La vieille dame -Décembre 2018

La bourse est une vieille, très vieille dame ; parfois elle visite, parfois même elle est indigne. ** Sa date de naissance est assez floue : on la situe au 13ème siècle quelque part en Italie,

puis à Venise en raison du trafic maritime international ; plus en avant encore, à Paris.

Sa vie a toujours été trépidante, sans vrais temps morts, hormis pendant les guerres et encore. Elle a tout connu ; l’époque des découvreurs, la folie des tulipes noires hollandaises, la naissance de l’Amérique, le triomphe de l’empire britannique avec le développement planétaire de Lloyds etc.

Il y eut aussi de graves atteintes à sa santé sans qu’elle n’en fût véritablement responsable. En coulisse, elle a effectivement un ennemi féroce, heureusement stupide : la politique.
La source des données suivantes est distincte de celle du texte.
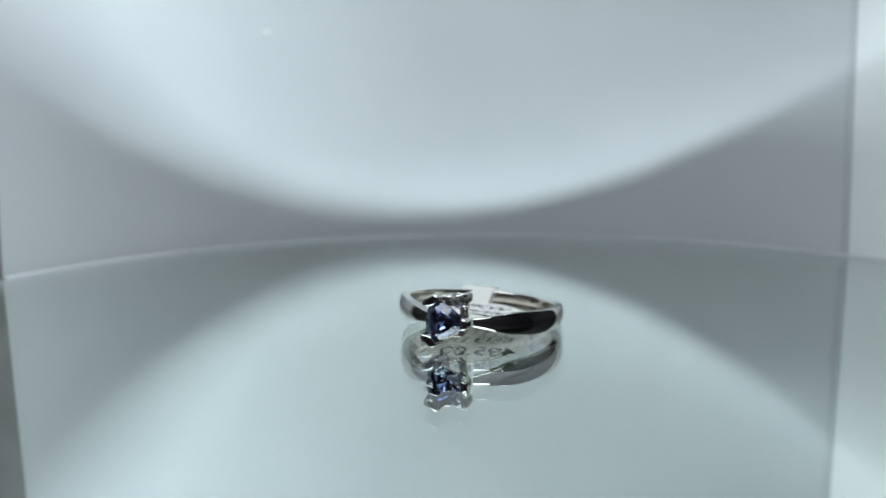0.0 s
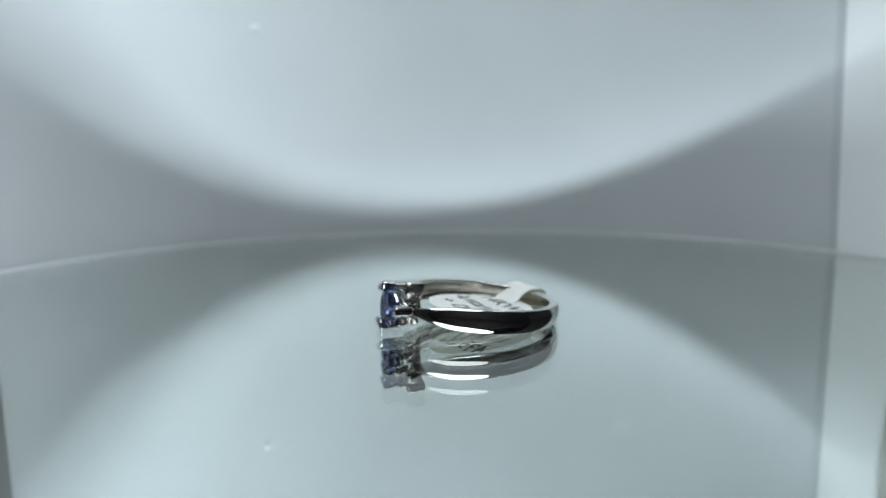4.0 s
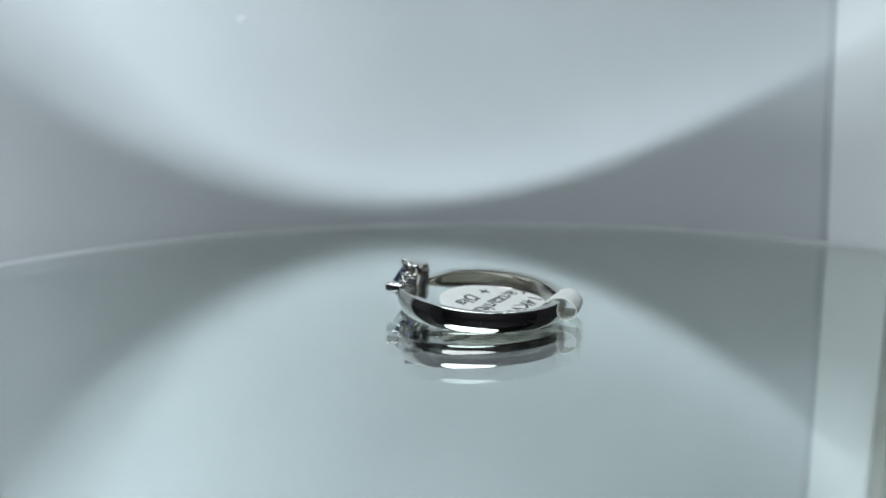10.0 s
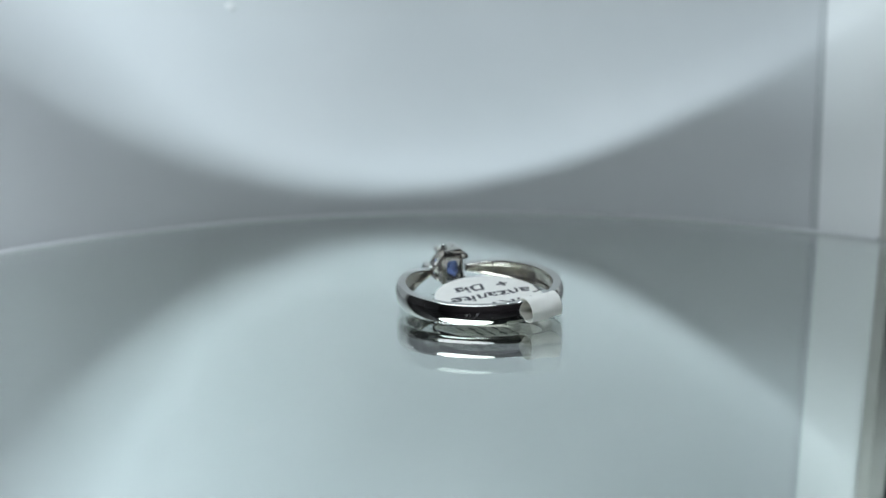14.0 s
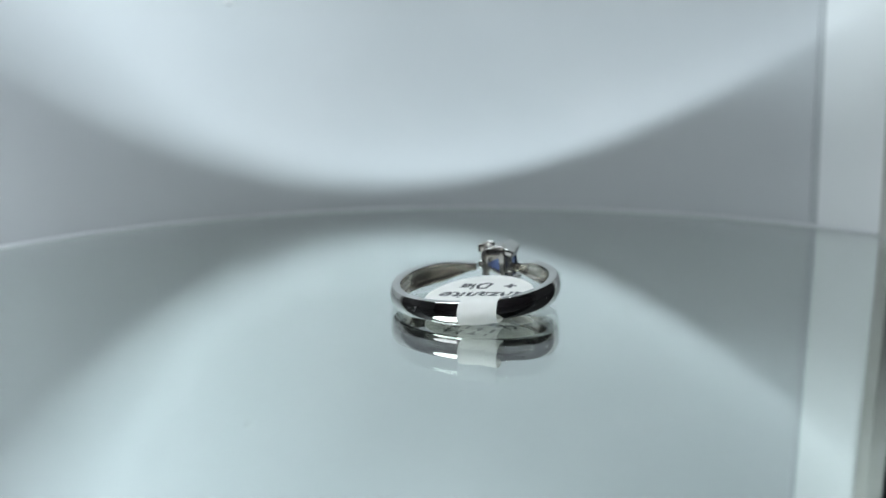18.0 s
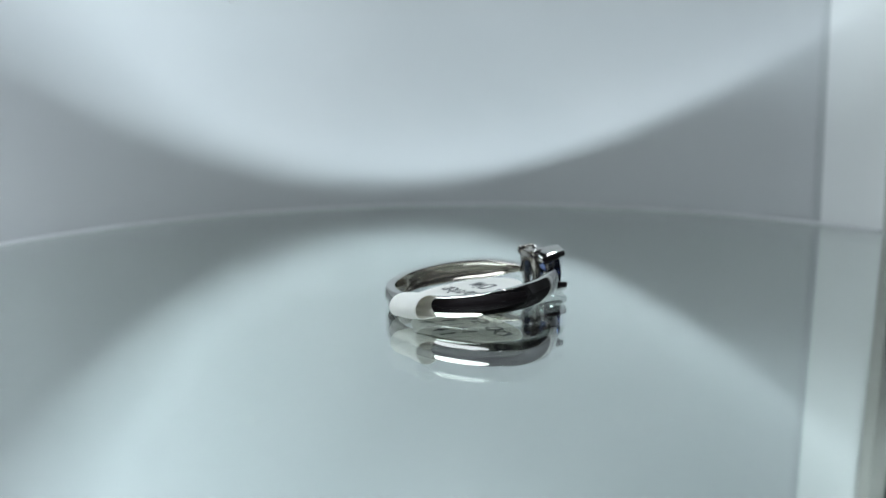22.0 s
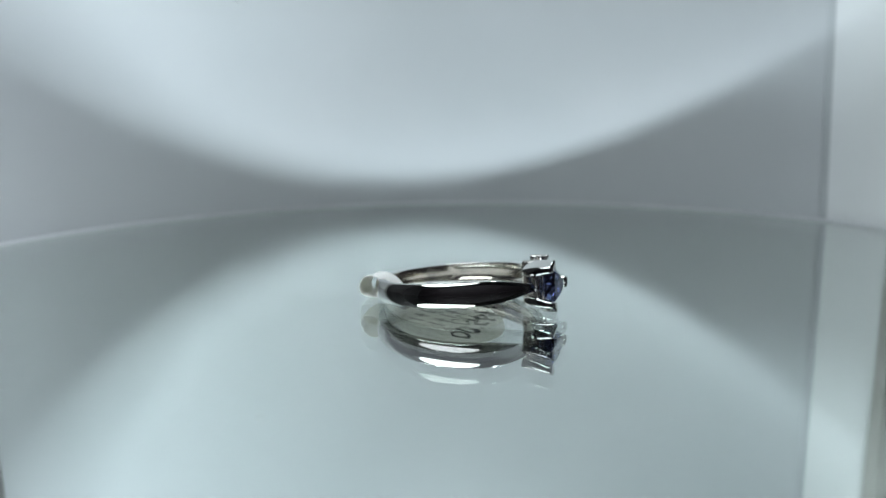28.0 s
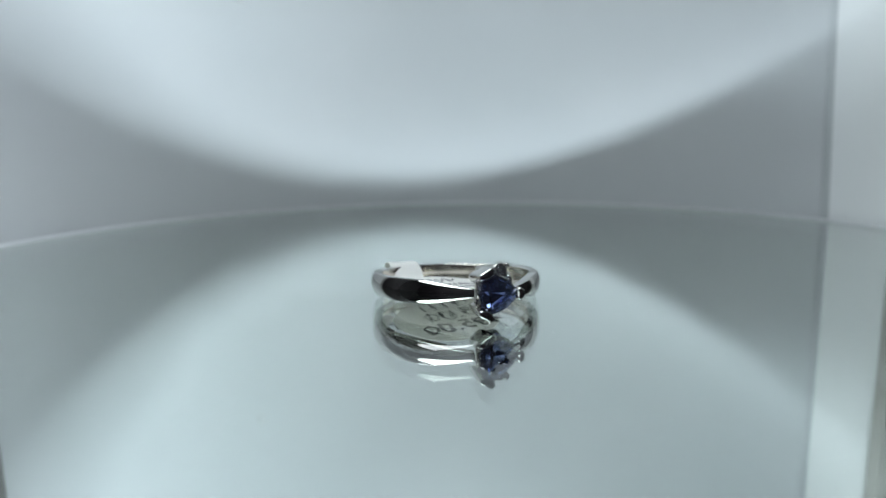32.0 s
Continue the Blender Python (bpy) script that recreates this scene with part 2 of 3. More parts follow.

C’est la politique, par manque d’audace et de clairvoyance qui a provoqué la crise de 1929 ; c’est la politique encore par le repli sur soi de Reagan, qui tétanisa l’économie américaine – on ne peut d’ailleurs se remémorer cette période et ses effets sans songer à la politique de l’actuel occupant de la Maison Blanche – c’est encore la politique, cette fois-ci cupide, qui créa le désastre de 2008. Lehmann Brother pouvait aisément être sauvé mais l’exécutif voulait un bouc émissaire, ce qui entre parenthèses, faisait le beurre de ses concurrents et de financiers équivoques fourvoyés dans la politique.

L’affaire des surprimes faillit tuer à nouveau la vieille dame : heureusement qu’elle a une santé de fer ! il aurait pourtant fallu peu de directives pour empêcher ce désastre: recommander aux pauvres petits propriétaires de ne pas se laisser leurrer par du crédit facile, pourchasser ceux qui en faisaient leur business à la commission, réglementer avec une extrême sévérité les établissements « béatificateurs » qui transformaient des créances pourries en papiers internationaux recherchés, sans parler de l’incompétence crasse du gouverneur d’alors de la Banque européenne, cramponné à une politique de taux obsolète. La bourse, avec effarement assistait au massacre et s’en ressentait cruellement quelle que fût la qualité de ses composantes.

On peut d’ailleurs être déconcerté par la commémoration hypocrite de la période 2008-2009. C’est un épisode honteux qu’il conviendrait d’oublier en en tirant des leçons. Des manœuvres tendancieuses, on a en eu encore récemment sous forme de la mise en garde d’un gérant de portefeuilles britannique, assorti d’un broker qui, de but en blanc se mit à démolir le secteur du luxe et ses composantes : LVMH, Hermès, Kering et autre Prada. Sans être machiavélique, on ne peut s’empêcher de s’étonner de ce bicéphalisme en imaginant qu’avant d’affoler un secteur, le gérant a pu prendre certaines précautions dont la prise de positions en dérivés.

Ces dérivés justement, sont autant d’enfants conçus dans le dos de la vieille dame. Ils n’ont rien à faire avec une bourse classique, leur croissance exponentielle faisant les choux gras des seuls émetteurs avides de commissions, mais irresponsables vis-à-vis des catastrophes qu’ils vont engendrer.

Lorsque cela arrivera, la vieille dame sera fortement commotionnée, demeurera étourdie pendant une longue période avant de recouvrer finalement ses esprits, comme à son accoutumée. En attendant, pour l’année 2018, elle l’achève avec des ecchymoses à l’âme, moins pour des raisons économiques qu’en vertu de l’atmosphère lourde et délétère distillée à nouveau par des politiciens incapables, voire dangereusement imprévisibles, que ce soient l’escogriffe de la Côte-Est, une chancelière qui s’achemine vers la sortie ou une pitoyable premier-ministre britannique qui se débat dans l’héritage marécageux de son prédécesseur.

Il n’y a guère que le Président français, peu soucieux des sondages, qui entreprend un patient travail en profondeur de remise sur rails de l’économie. L’antagonisme entre la politique et la vieille dame est essentiellement dû au don d’anticipation de cette dernière. Elle décèle les frémissements de l’économie et anticipe dans le sens positif ou négatif ce qui en résultera à moyen terme. La politique, arrogante et boursouflée, n’apprécie pas ce « commandeur » de l’ombre et cherche parfois à le museler, sans succès dans la durée, hormis de violents accès de colère de l’intéressée !

**Avec l’aimable contribution de F.Dürrenmatt et R.Allio.